Enhancing Vision-and-Language Navigation with Multi-modal Prompts
The School of EECS is hosting the following PhD progress review 1 seminar
Enhancing Vision-and-Language Navigation with Multi-modal Prompts
Speaker: Haodong Hong
Host: Dr Sen Wang
Abstract: Vision-and-Language Navigation (VLN), which requires an agent to follow natural language instructions to reach a target destination, has attracted growing attention. However, existing VLN tasks mainly leverage textual instructions as guidance, leading to potential ambiguities for the agent and limiting the transmission of visual information from humans. To address this, our research introduces a novel task, Vision-and-Language Navigation with Multi-modal Prompts (VLN-MP), in which instructions consist of both natural language and images as prompts. We present three settings for VLN-MP based on the number and relevance of prompt images for different scenarios. To show how agents are trained and evaluated for VLN-MP, we implement a new benchmark that offers: (1) a training-free pipeline to transform textual instructions into multi-modal forms using landmark images; (2) two datasets created by applying this pipeline to existing VLN datasets; (3) a landmark-based model to handle multi-modal instructions as a strong baseline; (4) a novel metric for assessing the advantage of visual prompts. Extensive experiments validate the positive impact of image prompts on agent perception and navigation performance. Moreover, our VLN-MP-trained model can be applied to traditional VLN under the pre-explore setting, achieving state-of-the-art results.
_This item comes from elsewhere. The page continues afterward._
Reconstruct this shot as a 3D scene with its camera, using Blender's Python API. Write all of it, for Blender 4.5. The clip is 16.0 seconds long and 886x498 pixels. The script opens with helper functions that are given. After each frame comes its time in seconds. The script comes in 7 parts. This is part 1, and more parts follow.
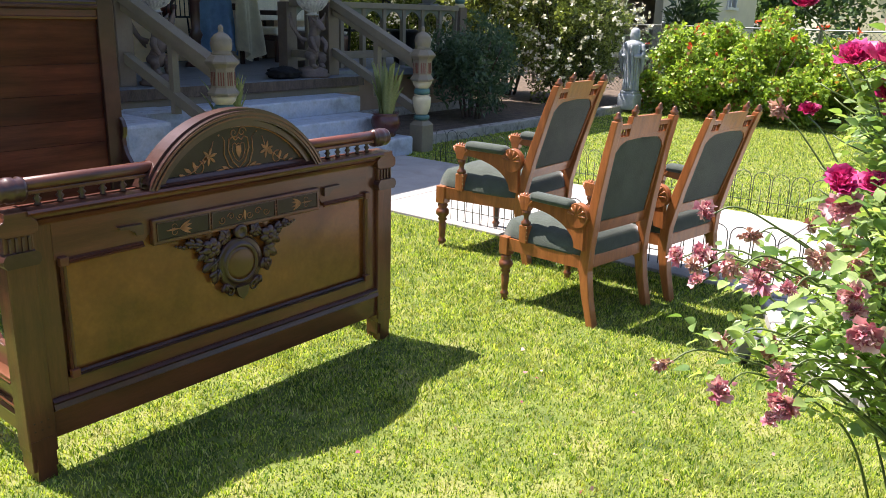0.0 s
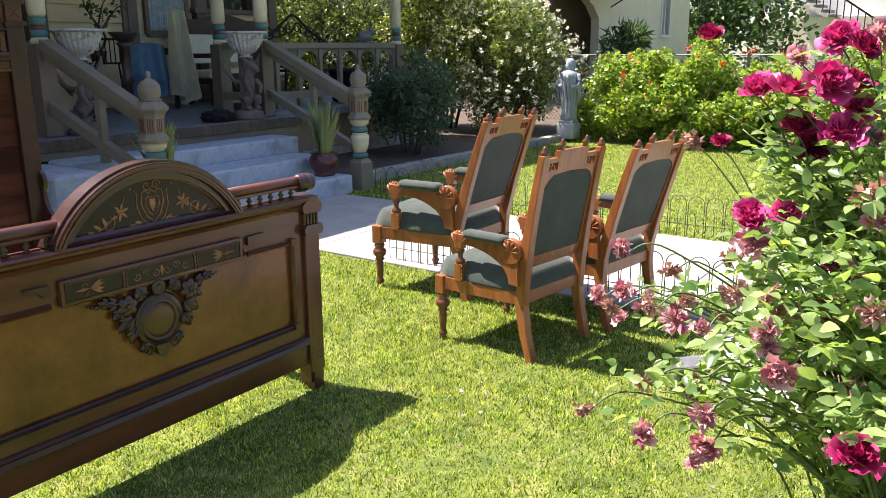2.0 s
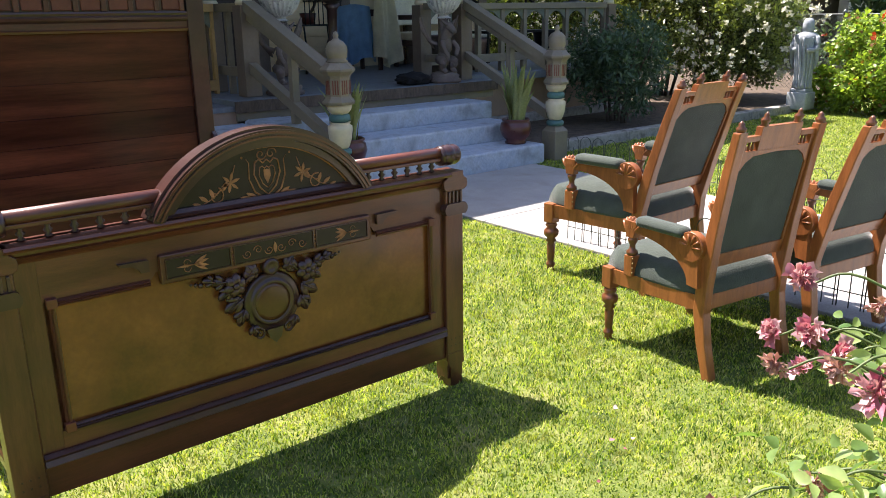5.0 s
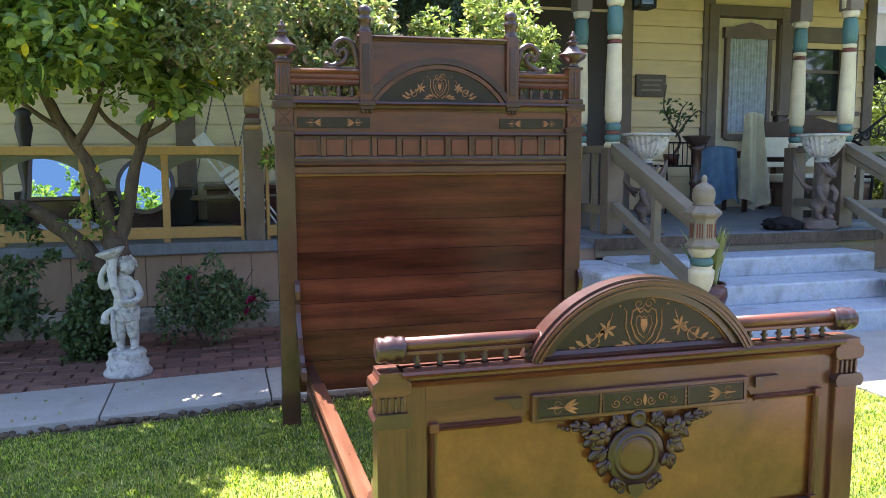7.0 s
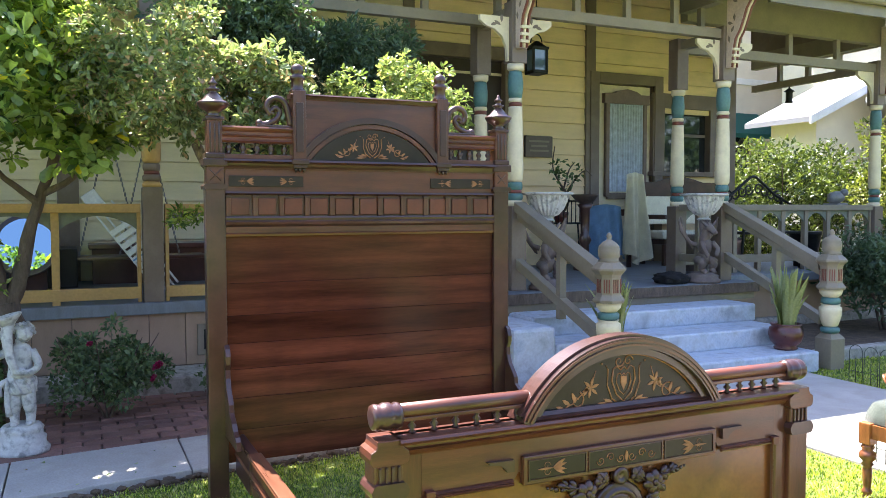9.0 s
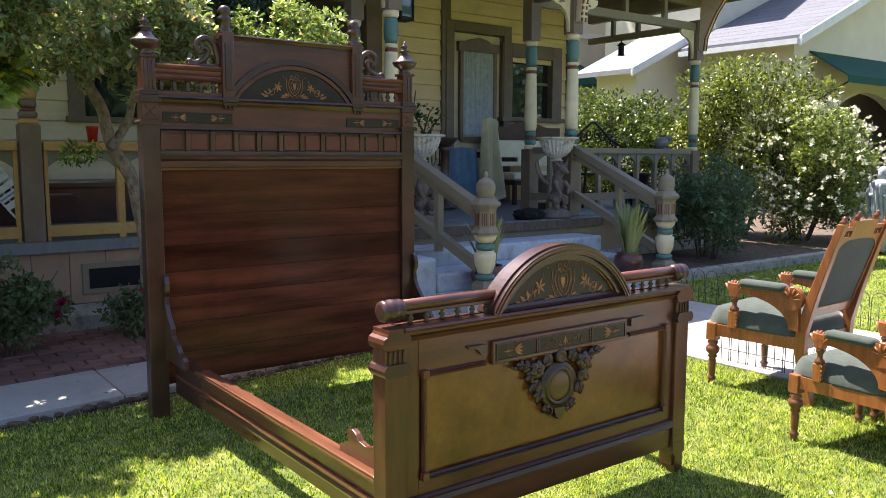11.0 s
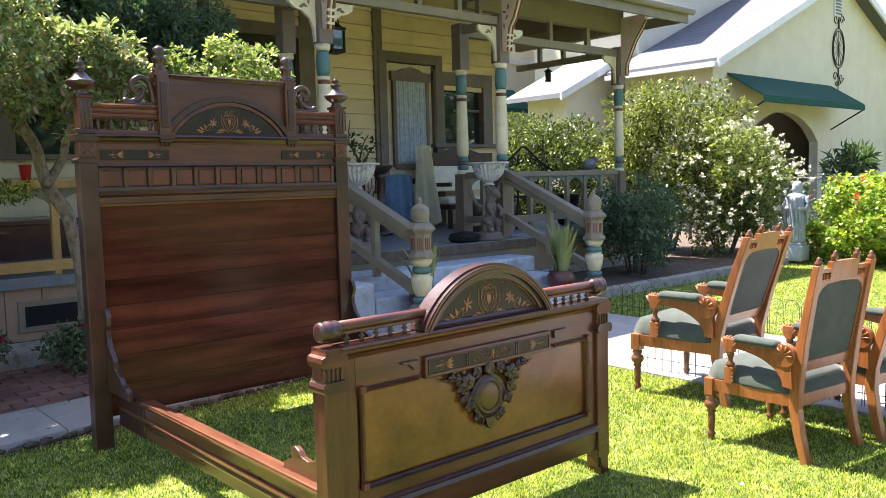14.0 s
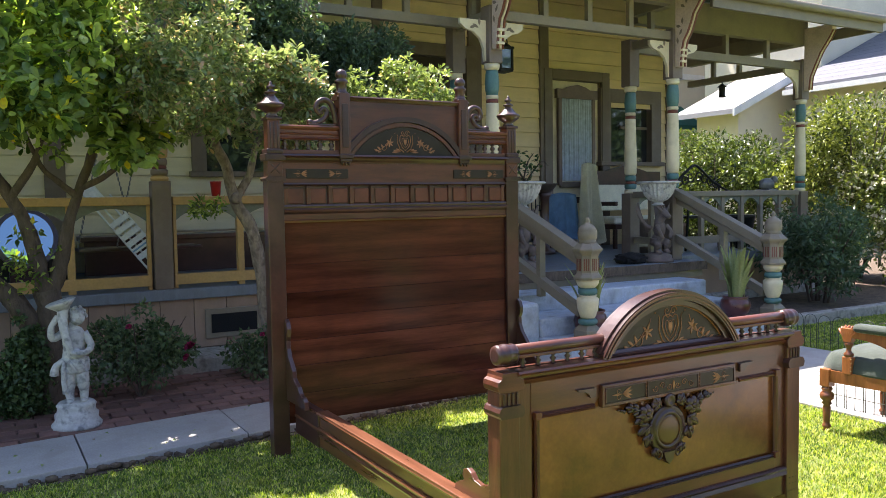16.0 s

Speaker Biography: Mr Haodong Hong is a PhD student from the Data Science group at the School of Electrical Engineering and Computer Science, the University of Queensland (UQ), Australia. He received his Bachelor’s degree in Electronic Engineering from Tsinghua University. He is currently working towards his PhD degree under the supervision of Dr Sen Wang and Dr Jiajun Liu. His research interests include multi-modal learning and vision-and-language navigation.
About Data Science Seminar
This seminar series is hosted by EECS Data Science.